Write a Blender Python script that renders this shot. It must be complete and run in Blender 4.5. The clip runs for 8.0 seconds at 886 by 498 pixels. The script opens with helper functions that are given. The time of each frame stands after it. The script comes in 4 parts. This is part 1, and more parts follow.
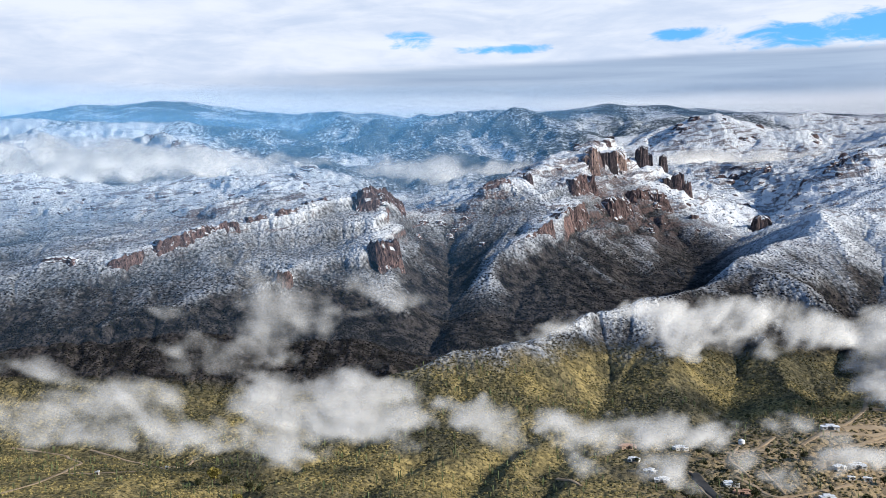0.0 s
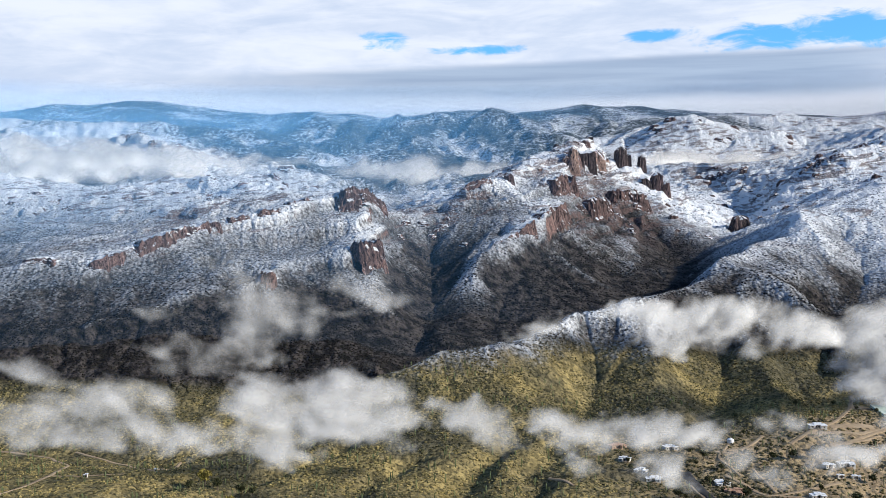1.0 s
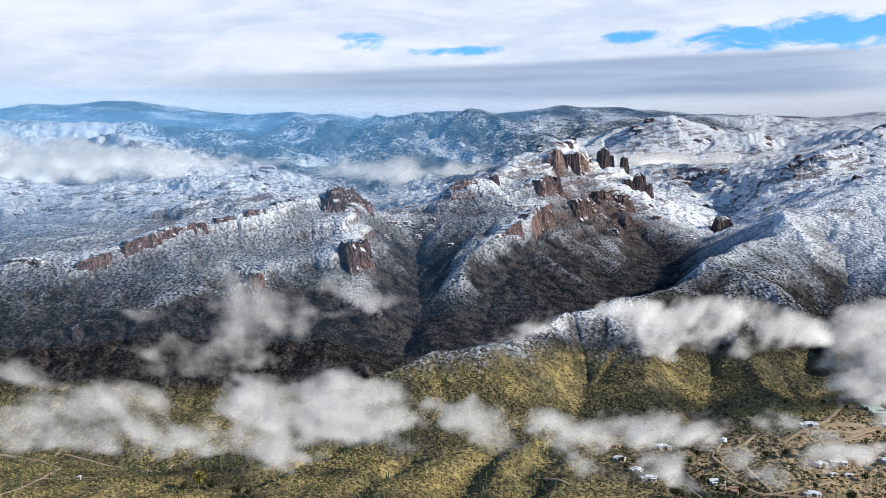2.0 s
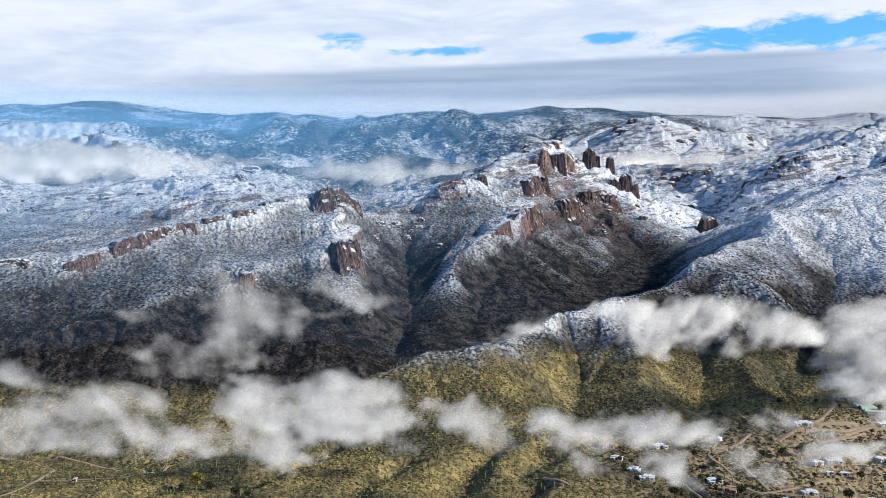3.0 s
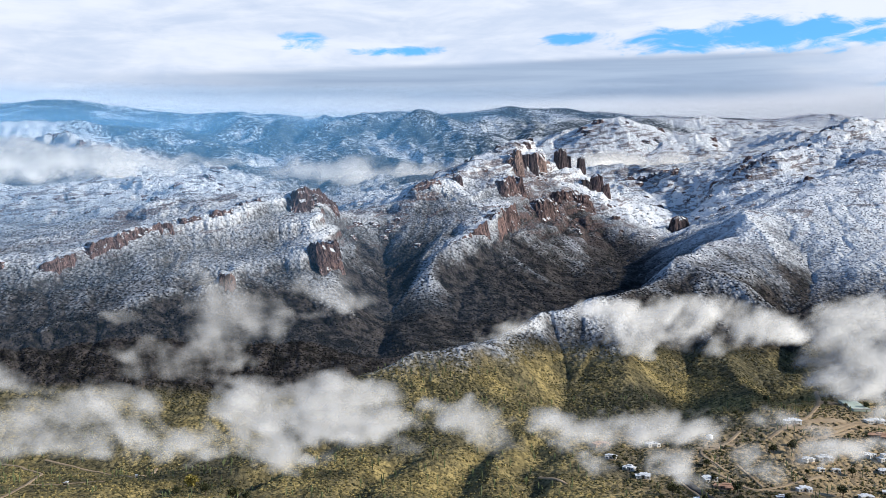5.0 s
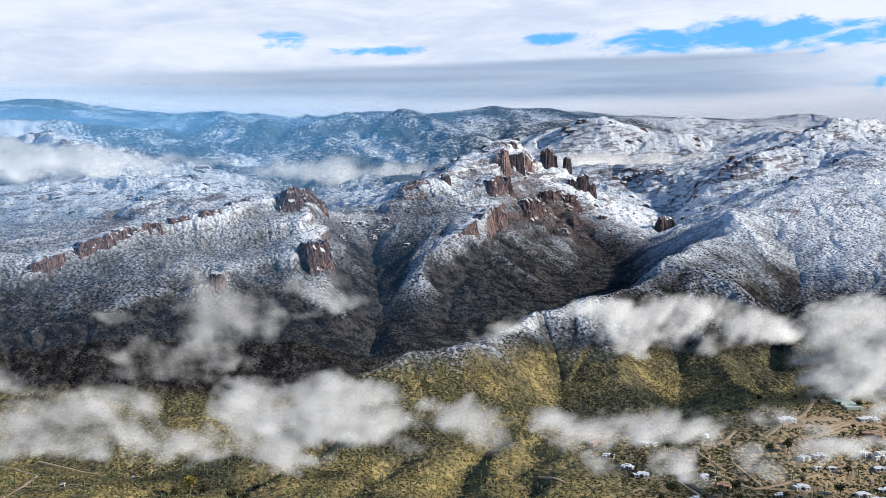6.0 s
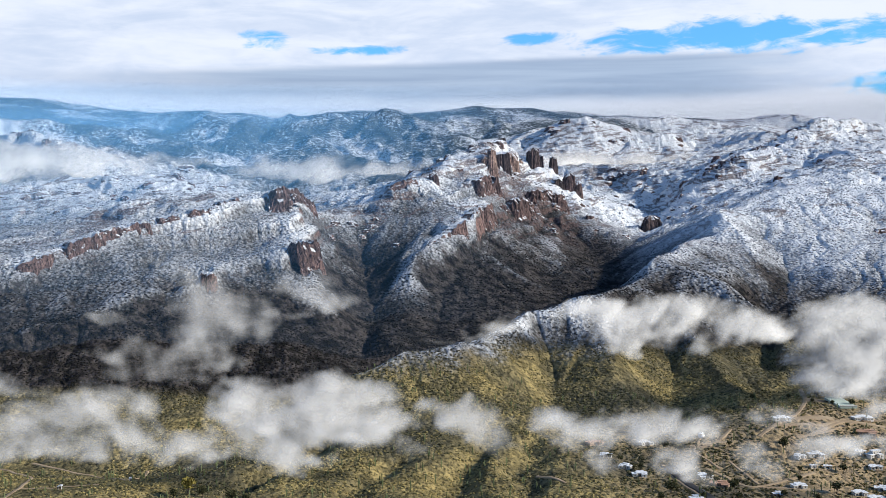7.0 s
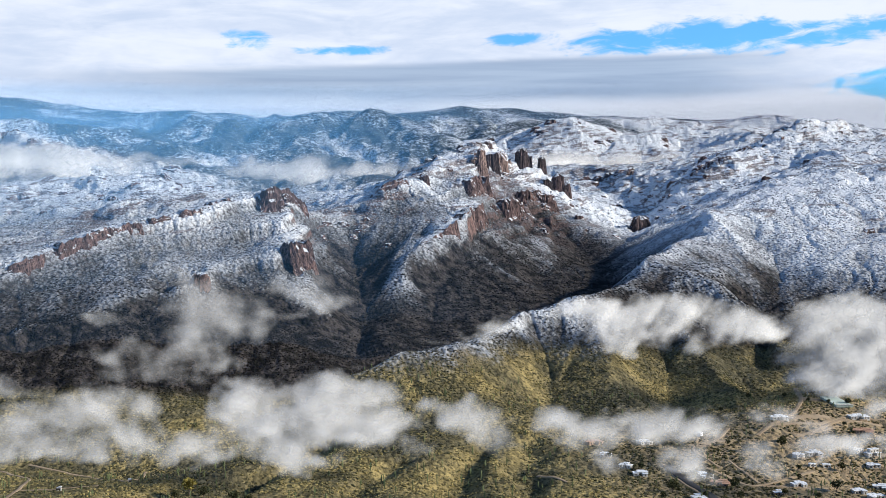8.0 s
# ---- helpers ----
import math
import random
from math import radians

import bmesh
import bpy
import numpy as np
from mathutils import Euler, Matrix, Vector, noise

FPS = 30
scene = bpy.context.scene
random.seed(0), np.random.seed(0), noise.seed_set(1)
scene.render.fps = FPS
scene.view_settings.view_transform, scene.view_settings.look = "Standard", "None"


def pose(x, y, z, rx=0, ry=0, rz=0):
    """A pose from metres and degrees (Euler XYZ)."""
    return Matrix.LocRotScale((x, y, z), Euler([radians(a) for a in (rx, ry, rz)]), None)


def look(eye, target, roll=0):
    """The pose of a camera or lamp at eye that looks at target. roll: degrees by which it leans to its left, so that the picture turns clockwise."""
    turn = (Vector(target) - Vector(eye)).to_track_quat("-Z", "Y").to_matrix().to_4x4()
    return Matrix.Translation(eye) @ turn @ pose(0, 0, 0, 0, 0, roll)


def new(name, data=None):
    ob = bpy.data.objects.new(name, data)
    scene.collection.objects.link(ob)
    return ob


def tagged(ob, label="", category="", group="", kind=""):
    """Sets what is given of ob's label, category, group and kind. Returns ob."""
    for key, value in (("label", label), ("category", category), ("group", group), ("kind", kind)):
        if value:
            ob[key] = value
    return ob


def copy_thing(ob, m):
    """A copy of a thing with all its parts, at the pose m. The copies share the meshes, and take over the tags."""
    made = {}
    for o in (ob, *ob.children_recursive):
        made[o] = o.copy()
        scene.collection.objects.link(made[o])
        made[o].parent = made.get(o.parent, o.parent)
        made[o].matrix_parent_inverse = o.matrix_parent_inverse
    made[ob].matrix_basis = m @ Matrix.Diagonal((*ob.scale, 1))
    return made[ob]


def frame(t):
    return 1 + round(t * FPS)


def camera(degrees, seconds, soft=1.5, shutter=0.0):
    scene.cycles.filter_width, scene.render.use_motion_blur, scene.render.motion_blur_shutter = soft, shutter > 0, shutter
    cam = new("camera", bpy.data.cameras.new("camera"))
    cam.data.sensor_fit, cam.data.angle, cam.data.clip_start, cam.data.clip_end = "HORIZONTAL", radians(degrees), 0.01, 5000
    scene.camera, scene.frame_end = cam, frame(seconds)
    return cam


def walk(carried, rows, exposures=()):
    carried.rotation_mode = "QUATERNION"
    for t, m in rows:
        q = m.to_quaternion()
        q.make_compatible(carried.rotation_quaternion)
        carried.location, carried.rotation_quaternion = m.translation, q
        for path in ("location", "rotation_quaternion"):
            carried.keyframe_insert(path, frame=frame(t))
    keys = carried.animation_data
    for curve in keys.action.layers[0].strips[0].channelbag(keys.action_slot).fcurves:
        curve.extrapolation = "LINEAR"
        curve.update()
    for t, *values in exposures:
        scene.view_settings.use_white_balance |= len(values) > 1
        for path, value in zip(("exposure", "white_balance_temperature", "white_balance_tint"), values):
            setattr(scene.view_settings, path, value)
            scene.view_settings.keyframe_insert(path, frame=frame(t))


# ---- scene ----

**The exercise:** Omit every picture, then repeat the remaining data exactly as it appears above.

**Solved problem:**
Write a Blender Python script that renders this shot. It must be complete and run in Blender 4.5. The clip runs for 8.0 seconds at 886 by 498 pixels. The script opens with helper functions that are given. The time of each frame stands after it. The script comes in 4 parts. This is part 1, and more parts follow.
0.0 s
1.0 s
2.0 s
3.0 s
5.0 s
6.0 s
7.0 s
8.0 s
# ---- helpers ----
import math
import random
from math import radians

import bmesh
import bpy
import numpy as np
from mathutils import Euler, Matrix, Vector, noise

FPS = 30
scene = bpy.context.scene
random.seed(0), np.random.seed(0), noise.seed_set(1)
scene.render.fps = FPS
scene.view_settings.view_transform, scene.view_settings.look = "Standard", "None"


def pose(x, y, z, rx=0, ry=0, rz=0):
    """A pose from metres and degrees (Euler XYZ)."""
    return Matrix.LocRotScale((x, y, z), Euler([radians(a) for a in (rx, ry, rz)]), None)


def look(eye, target, roll=0):
    """The pose of a camera or lamp at eye that looks at target. roll: degrees by which it leans to its left, so that the picture turns clockwise."""
    turn = (Vector(target) - Vector(eye)).to_track_quat("-Z", "Y").to_matrix().to_4x4()
    return Matrix.Translation(eye) @ turn @ pose(0, 0, 0, 0, 0, roll)


def new(name, data=None):
    ob = bpy.data.objects.new(name, data)
    scene.collection.objects.link(ob)
    return ob


def tagged(ob, label="", category="", group="", kind=""):
    """Sets what is given of ob's label, category, group and kind. Returns ob."""
    for key, value in (("label", label), ("category", category), ("group", group), ("kind", kind)):
        if value:
            ob[key] = value
    return ob


def copy_thing(ob, m):
    """A copy of a thing with all its parts, at the pose m. The copies share the meshes, and take over the tags."""
    made = {}
    for o in (ob, *ob.children_recursive):
        made[o] = o.copy()
        scene.collection.objects.link(made[o])
        made[o].parent = made.get(o.parent, o.parent)
        made[o].matrix_parent_inverse = o.matrix_parent_inverse
    made[ob].matrix_basis = m @ Matrix.Diagonal((*ob.scale, 1))
    return made[ob]


def frame(t):
    return 1 + round(t * FPS)


def camera(degrees, seconds, soft=1.5, shutter=0.0):
    scene.cycles.filter_width, scene.render.use_motion_blur, scene.render.motion_blur_shutter = soft, shutter > 0, shutter
    cam = new("camera", bpy.data.cameras.new("camera"))
    cam.data.sensor_fit, cam.data.angle, cam.data.clip_start, cam.data.clip_end = "HORIZONTAL", radians(degrees), 0.01, 5000
    scene.camera, scene.frame_end = cam, frame(seconds)
    return cam


def walk(carried, rows, exposures=()):
    carried.rotation_mode = "QUATERNION"
    for t, m in rows:
        q = m.to_quaternion()
        q.make_compatible(carried.rotation_quaternion)
        carried.location, carried.rotation_quaternion = m.translation, q
        for path in ("location", "rotation_quaternion"):
            carried.keyframe_insert(path, frame=frame(t))
    keys = carried.animation_data
    for curve in keys.action.layers[0].strips[0].channelbag(keys.action_slot).fcurves:
        curve.extrapolation = "LINEAR"
        curve.update()
    for t, *values in exposures:
        scene.view_settings.use_white_balance |= len(values) > 1
        for path, value in zip(("exposure", "white_balance_temperature", "white_balance_tint"), values):
            setattr(scene.view_settings, path, value)
            scene.view_settings.keyframe_insert(path, frame=frame(t))


# ---- scene ----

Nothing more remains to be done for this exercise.